NCLAT held that in the absence of the original lessor’s consent, the subletting arrangement was legally invalid, and consequently, the entire property, including the disputed portion, was rightfully included in the liquidation estate of the Corporate Debtor.


The National Company Law Appellate Tribunal (NCLAT), Principal Bench, comprising Justice Ashok Bhushan (Chairperson) and Mr. Barun Mitra (Technical Member), while adjudicating an appeal, held that in the absence of prior consent from the original lessor (MIDC), as required under the lease deed, the alleged sub-letting arrangement was legally invalid, and therefore, the entire leasehold property, including the disputed 13,000 sq. ft., rightfully formed part of the liquidation estate of the Corporate Debtor.


The Appeal was filed to challenge the order dated 24.04.2024 passed by the NCLT, Mumbai Bench, in IA No. 5769(MB)2023 in C.P. (IB) 921(MB)2022, whereby the Appellants' application seeking exclusion of approximately 13,000 sq. ft. of land, identified as “Wockhardt’s Cephalosporin Facility,” from the liquidation estate of the Corporate Debtor, Eurolife Healthcare Pvt. Ltd., was rejected. The Appellants contended that the said portion of land was never a part of the Corporate Debtor’s leasehold rights and had been sublet to them by Baxter (India) Pvt. Ltd. under a Sub-Letting Agreement dated 17.07.2002, which was later reaffirmed through an agreement dated 29.09.2017. The Appellants also relied on a Memorandum of Understanding dated 25.11.2016 and asserted that sub-letting charges were paid directly to the original lessor (MIDC).


The Respondents submitted that the entire 64,925 sq. mtrs. of land had been assigned to the Corporate Debtor through a registered Deed of Assignment dated 27.03.2018, executed by Baxter in favour of the Corporate Debtor, with the consent of the original lessor (MIDC) dated 09.03.2017. The leasehold rights were originally with Wockhardt Limited, later transferred to Baxter and ultimately assigned to the Corporate Debtor under a Business Transfer Agreement. The Respondents argued that the documents relied upon by the Appellants were unregistered, inadequately stamped, and lacked the mandatory consent of the original lessor (MIDC), which was a prerequisite for any valid sub-letting under Clause (u) of the Lease Deed. Therefore, the alleged subletting was not legally valid.

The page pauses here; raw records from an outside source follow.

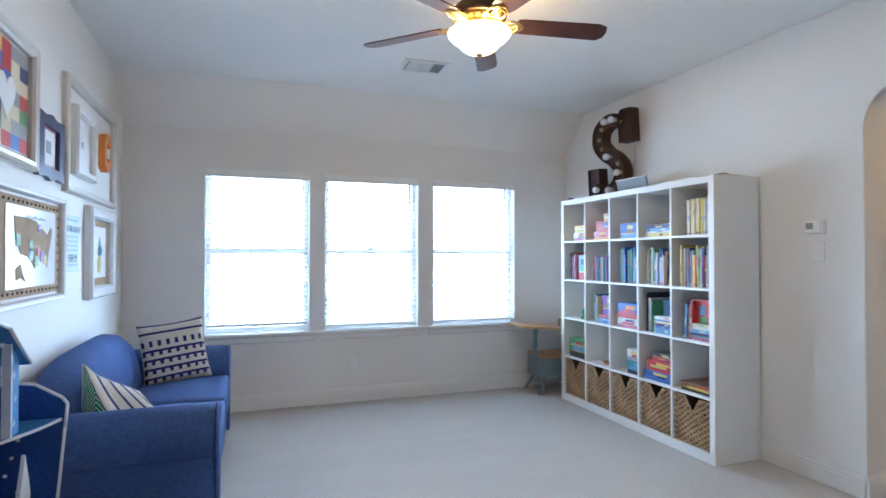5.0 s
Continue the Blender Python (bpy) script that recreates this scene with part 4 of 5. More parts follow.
for x0, s in ((0.0, -1), (0.30, 1)):
    for yy in (-0.15, 0.13):
        part("leg", tube(bmesh.new(), [(x0, yy * 0.6, 0.16), (x0 + s * 0.02, yy * 0.9, 0.11), (x0 + s * 0.05, yy, 0.05), (x0 + s * 0.08, yy * 1.05, 0.012)], [0.02, 0.018, 0.016, 0.012], 8), STEEL, desk)

# ---- sofa ----
PIPE = material("blue slipcover piping", (0.05, 0.10, 0.27), 0.9)


def puffy(bm, x0, y0, z0, x1, y1, z1, bulge, bevel, nx=10, ny=10, nz=4):
    """A stuffed block: a bevelled box that swells in the middle."""
    vs = bmesh.ops.create_cube(bm, size=1)["verts"]
    es = list({e for v in vs for e in v.link_edges})
    bmesh.ops.subdivide_edges(bm, edges=es, cuts=8, use_grid_fill=True)
    for v in bm.verts:
        if not v.tag:
            c = v.co * 2
            k = 0.14
            q = Vector((c.x * math.sqrt(1 - k * (c.y ** 2 + c.z ** 2) / 2), c.y * math.sqrt(1 - k * (c.x ** 2 + c.z ** 2) / 2), c.z * math.sqrt(1 - k * (c.x ** 2 + c.y ** 2) / 2)))
            sw = 1 + bulge * (1 - c.x ** 2) * (1 - c.y ** 2)
            v.co = Vector(((x0 + x1) / 2 + q.x * (x1 - x0) / 2, (y0 + y1) / 2 + q.y * (y1 - y0) / 2, (z0 + z1) / 2 + q.z * sw * (z1 - z0) / 2))
            v.co += 0.006 * Vector(noise.noise_vector(v.co * 7))
            v.tag = True
    for f in bm.faces:
        f.smooth = True
    return bm


SX0, SX1, SY0, SY1 = 1.33, 2.13, 4.66, 6.57
sofa = thing("sofa", pose(SX0, SY0, 0), "blue slipcovered camelback sofa with rolled arms", "sofa")
W, L = SX1 - SX0, SY1 - SY0


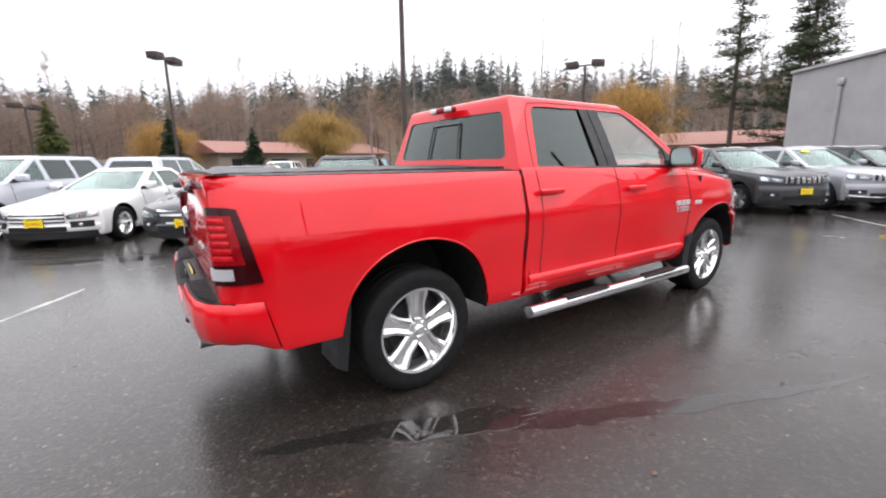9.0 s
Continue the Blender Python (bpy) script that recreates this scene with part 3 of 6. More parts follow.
def warehouse():
    """Grey low-gabled building with a deep canopy, across the street behind the lot."""
    t = thing("building", pose(-68, 8, 0, 0, 0, 8), "low grey metal building with a shallow gable and canopy", "building", kind="structure")
    W, D, H, P = 34.0, 20.0, 5.2, 8.2
    part("wall", box(-D / 2, 0, H / 2, D, W, H), M_GREYWALL2, t)
    bm = prism([(0.8, -W / 2 - 0.5, H), (0.8, W / 2 + 0.5, H), (0.8, W * 0.22, P - 1.2), (0.8, -W * 0.1, P)], (-1, 0, 0), 0, D + 1)
    part("roof", bm, M_METALROOF, t)
    part("canopy", box(3.0, -6, 4.0, 6.0, W * 0.62, 0.9, 0.05), M_METALROOF, t)
    for k in range(4):
        part("post", box(5.6, -15 + 6 * k, 1.8, 0.4, 0.4, 3.6), M_GREYWALL, t)
    part("dark_front", box(0.05, -6, 1.8, 0.1, W * 0.55, 3.4), M_DARKMETAL, t)
    for k in range(3):
        part("door", box(0.06, 7 + 3.2 * k, 1.6, 0.1, 2.4, 3.2), M_METALROOF, t)
    t2 = thing("building", pose(-72, 34, 0, 0, 0, 8), "white flat-roofed shop building", "building", kind="structure")
    part("wall", box(0, 0, 2.2, 14, 14, 4.4), M_WHITEWALL, t2)
    for k in range(4):
        part("window", box(7.02, -5 + 3.4 * k, 1.7, 0.1, 2.2, 2.2), M_SHOPGLASS, t2)
    part("roof", box(0, 0, 4.5, 14.4, 14.4, 0.25), M_METALROOF, t2)


warehouse()


def far_showroom():
    t = thing("building", pose(60, -76, 0, 0, 0, 308), "far white showroom with a tall portal and red bands", "building", kind="structure")
    part("wall", box(0, 12, 2.6, 12, 30, 5.2), M_WHITEWALL, t)
    part("portal", box(-6.6, 0, 4.9, 1.2, 10, 9.8), M_WHITEWALL, t)
    part("portal_opening", box(-7.25, -1, 2.4, 0.2, 5.0, 4.6), M_SHOPGLASS, t)
    part("red_band", box(-6.2, 14, 5.0, 0.3, 24, 0.5), M_SIGNRED, t)
    ring = bmesh.new()
    for rx, rz in ((1.5, 1.0), (0.6, 1.0), (1.0, 0.45)):
        add_tube(ring, [(-7.35, rx * math.cos(a), 7.6 + rz * math.sin(a)) for a in (2 * math.pi * k / 24 for k in range(25))], 0.14, 6)
    part("round_sign", ring, M_SIGNRED, t)
    for k in range(5):
        part("window", box(-6.05, 8 + 4.5 * k, 2.0, 0.1, 3.4, 3.2), M_SHOPGLASS, t)
    t = thing("building", pose(84, -56, 0, 0, 0, 320), "long low white building across the road", "building", kind="structure")
    part("wall", box(0, 0, 2.8, 14, 44, 5.6), M_WHITEWALL, t)
    part("roof", box(0, 0, 5.7, 14.5, 44.5, 0.3), M_METALROOF, t)
    for k in range(8):
        part("window", box(-7.02, -18 + 5 * k, 1.8, 0.1, 3.6, 2.4), M_SHOPGLASS, t)


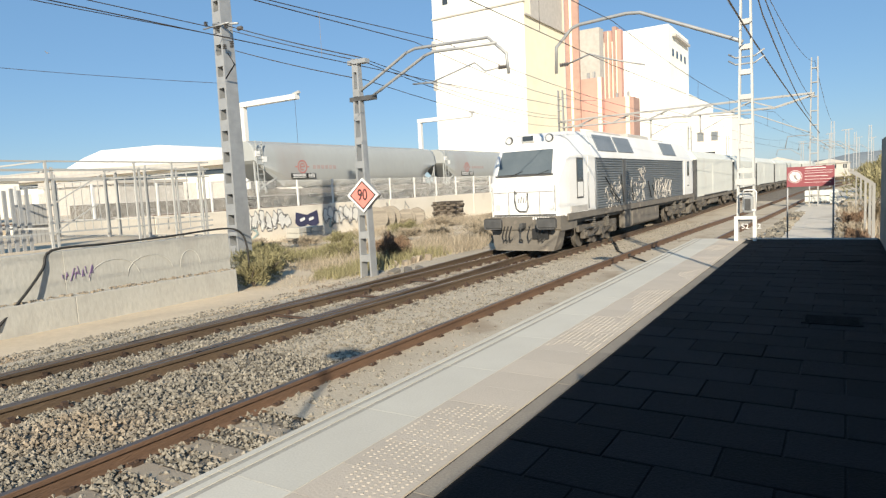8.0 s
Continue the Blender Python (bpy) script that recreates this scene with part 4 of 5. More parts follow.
def make_loco():
    t = thing("locomotive", "white and grey diesel locomotive with graffiti on its louvred side", "locomotive")
    L = LOCO_LEN
    ends = [(0.0, 1.17, 2.1, 2.22, 1.05), (0.06, 1.2, 2.16, 2.34, 1.04), (0.5, 1.27, 2.75, 3.3, 0.98), (0.72, 1.29, 2.86, 3.5, 0.95), (1.3, 1.31, 2.92, 3.66, 0.95), (3.1, 1.32, 2.94, 3.72, 0.95)]
    bm = bmesh.new()
    add_loft(bm, [ring_body(y, w, zs, zt, wt, 1.12) for y, w, zs, zt, wt in ends])
    part("front_cab", bm, "locowhite", t, "white cab with a raked windscreen")
    bm = bmesh.new()
    add_loft(bm, [ring_body(L - y, w, zs, zt, wt, 1.12) for y, w, zs, zt, wt in ends][::-1])
    part("rear_cab", bm, "locowhite", t)
    bm = bmesh.new()
    add_loft(bm, [ring_body(y, 1.3, 2.9, 3.7, 0.95, 1.12) for y in (3.1, L - 3.1)])
    part("engine_room", bm, "locogrey", t, "grey louvred side")
    bm = bmesh.new()
    add_loft(bm, [[(-1.34, y, 2.86), (-1.32, y, 2.96), (-0.97, y, 3.73), (0.97, y, 3.73), (1.32, y, 2.96), (1.34, y, 2.86), (1.29, y, 2.86), (0.9, y, 3.6), (-0.9, y, 3.6), (-1.29, y, 2.86)] for y in (3.05, L - 3.05)])
    part("roof", bm, "locowhite", t)
    # roof grilles let into the slope
    for s in (-1, 1):
        for y0, y1 in ((3.6, 5.7), (5.95, 8.0), (13.0, 15.6)):
            bm = bmesh.new()
            q = []
            for y in (y0, y1):
                for u in (0.15, 0.85):
                    q.append((s * (1.33 - 0.36 * u), y, 2.97 + 0.78 * u))
            off = Vector((s * 0.02, 0, 0.012))
            vs = [bm.verts.new(Vector(p) + off) for p in (q[0], q[1], q[3], q[2])]
            lo = [bm.verts.new(Vector(p) - off) for p in (q[0], q[1], q[3], q[2])]
            bm.faces.new(vs)
            for i in range(4):
                bm.faces.new((vs[i], vs[(i + 1) % 4], lo[(i + 1) % 4], lo[i]))
            part("roof_grille", bm, "locogrey", t)
    for y0, y1, z in ((5.0, 8.5, 3.88), (9.5, 13, 3.95), (13.5, 16, 3.86)):
        box_part("roof_box", "greyclad", t, -0.6, 0.6, y0, y1, 3.7, z, bevel=0.05)
    # louvres
    for s in (-1, 1):
        for k in range(20):
            z = 1.24 + k * 0.085
            for y0, y1 in ((3.3, 6.3), (6.75, L - 3.3)):
                bm = bmesh.new()
                add_box(bm, -0.028, 0.028, y0, y1, -0.01, 0.01, pose(s * 1.315, 0, z, 0, s * 35))
                part("louvre", bm, "louvre", t)
        box_part("side_pillar", "darkmetal", t, s * 1.31 - 0.02, s * 1.31 + 0.02, 6.38, 6.68, 1.15, 2.9)
        box_part("sill_band", "underframe", t, s * 1.3 - 0.03, s * 1.3 + 0.03, 0.5, L - 0.5, 0.98, 1.18)
        for y0 in (2.35, L - 2.85):
            box_part("cab_door", "locowhite", t, s * 1.325 - 0.012, s * 1.325 + 0.012, y0, y0 + 0.62, 1.2, 2.9, bevel=0.01)
        for y0 in (1.35, L - 2.2):
            box_part("cab_window", "glass", t, s * 1.318 - 0.014, s * 1.318 + 0.014, y0, y0 + 0.5, 2.15, 2.78, bevel=0.01)
            box_part("window_frame", "darkmetal", t, s * 1.316 - 0.01, s * 1.316 + 0.01, y0 - 0.05, y0 + 0.55, 1.6, 2.84)
            box_part("lower_panel", "locowhite", t, s * 1.318 - 0.012, s * 1.318 + 0.012, y0, y0 + 0.5, 1.65, 2.1)
        box_part("side_panel", "greyclad", t, s * 1.312 - 0.01, s * 1.312 + 0.01, 0.75, 2.25, 1.2, 1.38)
        for y0 in (2.3, 3.0):
            tube_part("handrail", "galv", t, [(s * 1.36, y0, 1.25), (s * 1.36, y0, 2.4)], 0.015, seg=5)
    # spray paint on the side
    rng = random.Random(3)
    bm = bmesh.new()
    for s in (-1, 1):
        for cy, cz, n, wd in ((5.0, 1.55, 46, 0.9), (8.2, 1.65, 70, 1.2), (9.0, 2.2, 34, 0.5), (12.6, 1.6, 150, 1.7), (5.4, 1.9, 24, 0.6)):
            for k in range(n):
                y, z = cy + rng.uniform(-wd, wd), cz + rng.uniform(-0.42, 0.35)
                dy, dz = rng.uniform(-0.16, 0.16), rng.uniform(-0.22, 0.22)
                add_bar(bm, (s * 1.345, y, z), (s * 1.345, y + dy, min(2.8, max(1.2, z + dz))), 0.022, 0.006)
    part("graffiti", bm, "greyclad", t, "pale sprayed scrawl")["kind"] = "stuff"
    bm = bmesh.new()
    for s in (-1, 1):
        for a, b in (((4.1, 2.2), (5.9, 1.25)), ((4.6, 1.75), (5.6, 1.3)), ((6.0, 2.3), (6.3, 1.3)), ((7.4, 1.9), (7.6, 1.3)), ((9.9, 2.0), (10.4, 1.3)), ((10.6, 1.8), (11.2, 1.35))):
            add_bar(bm, (s * 1.352, *a), (s * 1.352, *b), 0.05, 0.006)
    part("graffiti", bm, "black", t, "dark sprayed strokes")["kind"] = "stuff"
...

The Adjudicating Authority rejected the Appellants’ claim, holding that there was no evidence of any lawful right or entitlement over the said portion of land and that there was no legal basis to exclude it from the liquidation estate. The NCLAT upheld this finding, observing that the Deed of Assignment conveyed the entire land to the Corporate Debtor with the requisite consent from the original lessor (MIDC) and conferred absolute leasehold rights upon the Corporate Debtor. The Tribunal further held that the order passed by the Adjudicating Authority was supported by adequate reasoning, and in the absence of consent from the original lessor (MIDC) for the subletting, the claim of the Appellants could not be sustained. Consequently, the Appeal was dismissed, and the order rejecting IA No. 5769(MB)2023 was affirmed.


Mr. Arun Kathpalia, Sr. Advocate with Ms. Saman Ahsan, Mr. Aayush Jain and Mr. Arjit Oswal, Advocates, represented the Appellants.


Mr. Krishnendu Datta Sr. Advocate with Mr. Anish Agarwal, Mr. Tejas Agarwal, Mr. Prateek Chakma and Ms. Niharika Sharma, Advocates, appeared for the Respondents.